▶ [SOURCE EXCERPT]:
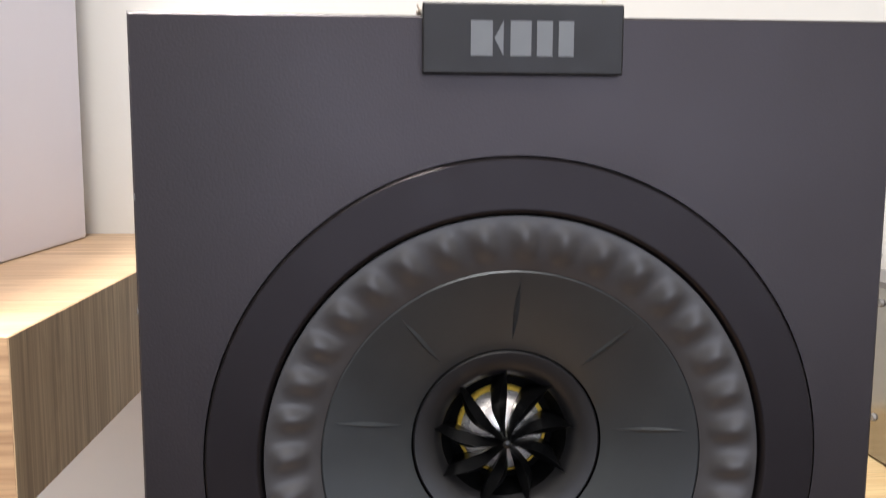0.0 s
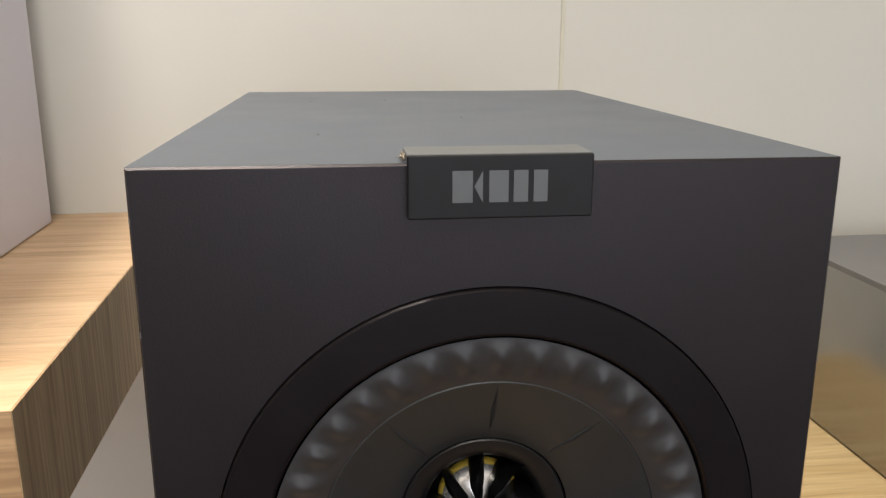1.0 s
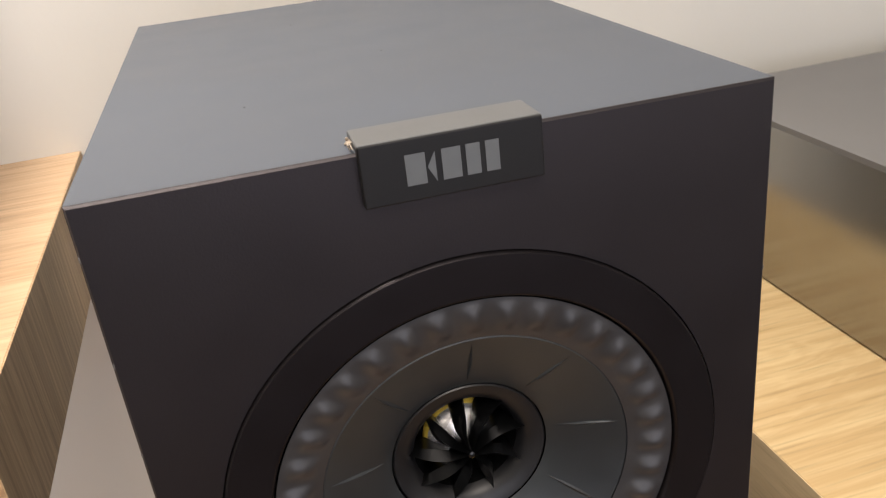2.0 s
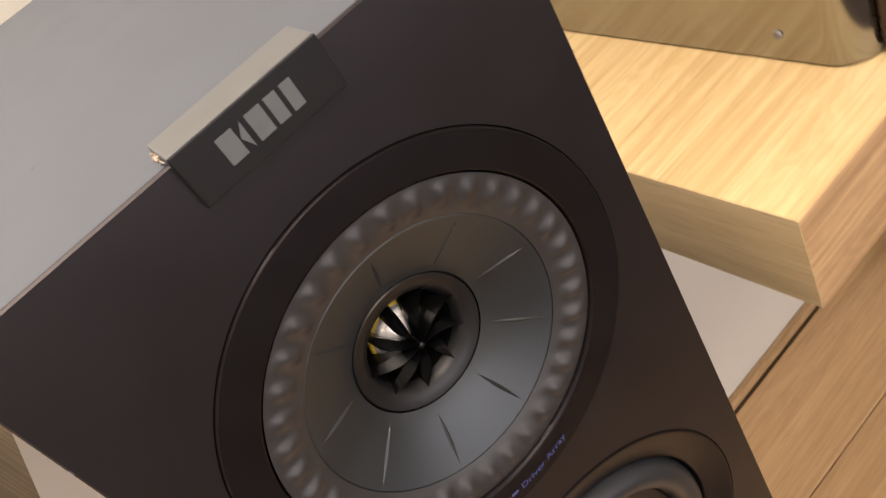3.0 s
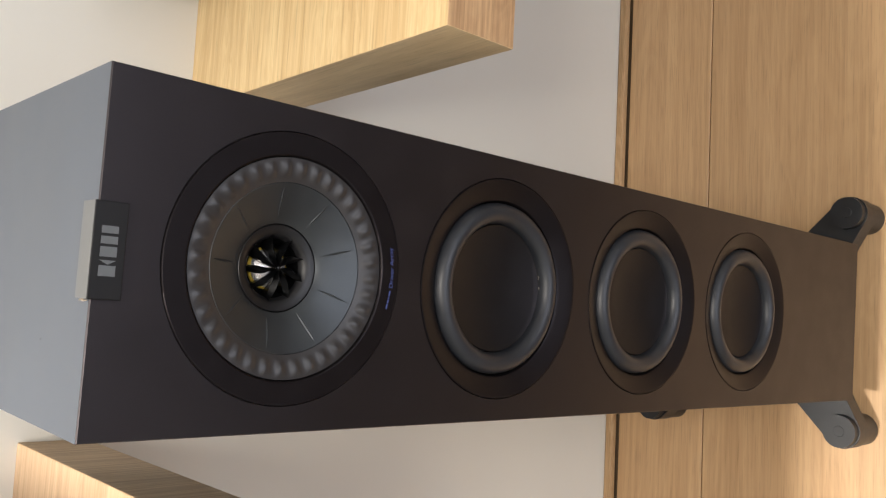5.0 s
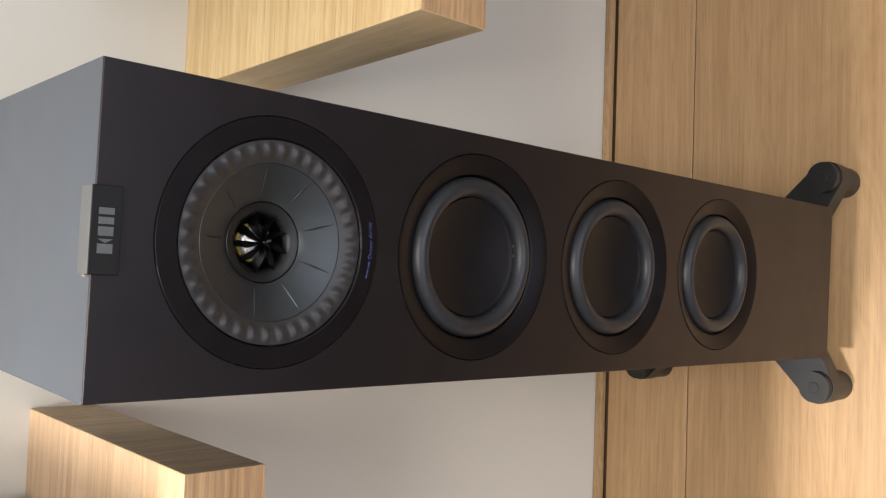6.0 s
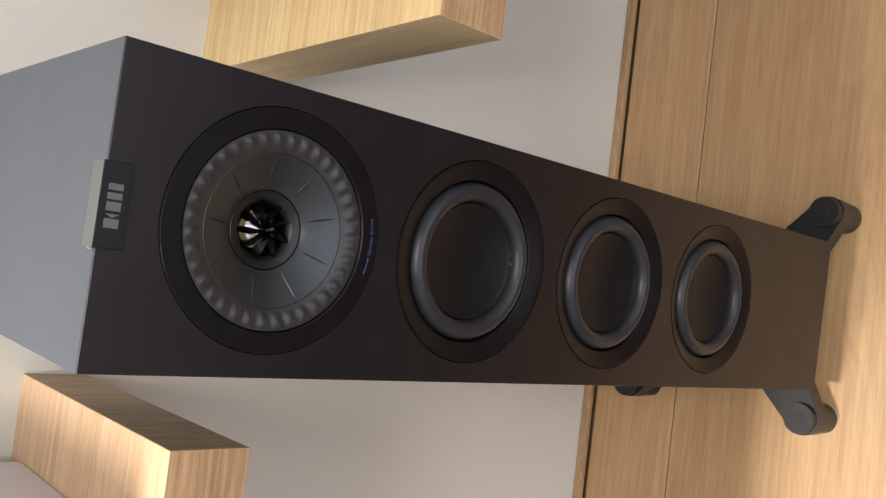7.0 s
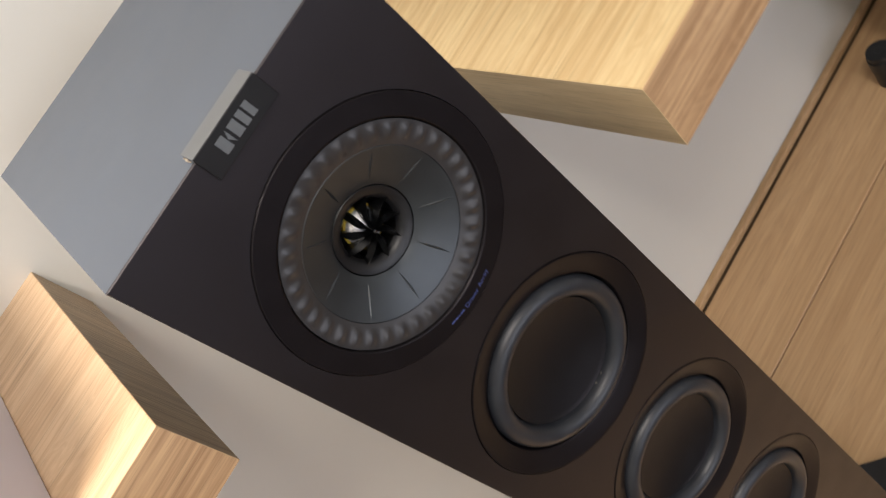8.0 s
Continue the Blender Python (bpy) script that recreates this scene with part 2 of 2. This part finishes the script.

▶ [PROBLEM STATEMENT]:
Print out the material word for word, omitting the pictures.

▶ [SOLUTION TO THIS TASK]:
0.0 s
1.0 s
2.0 s
3.0 s
5.0 s
6.0 s
7.0 s
8.0 s
Continue the Blender Python (bpy) script that recreates this scene with part 2 of 2. This part finishes the script.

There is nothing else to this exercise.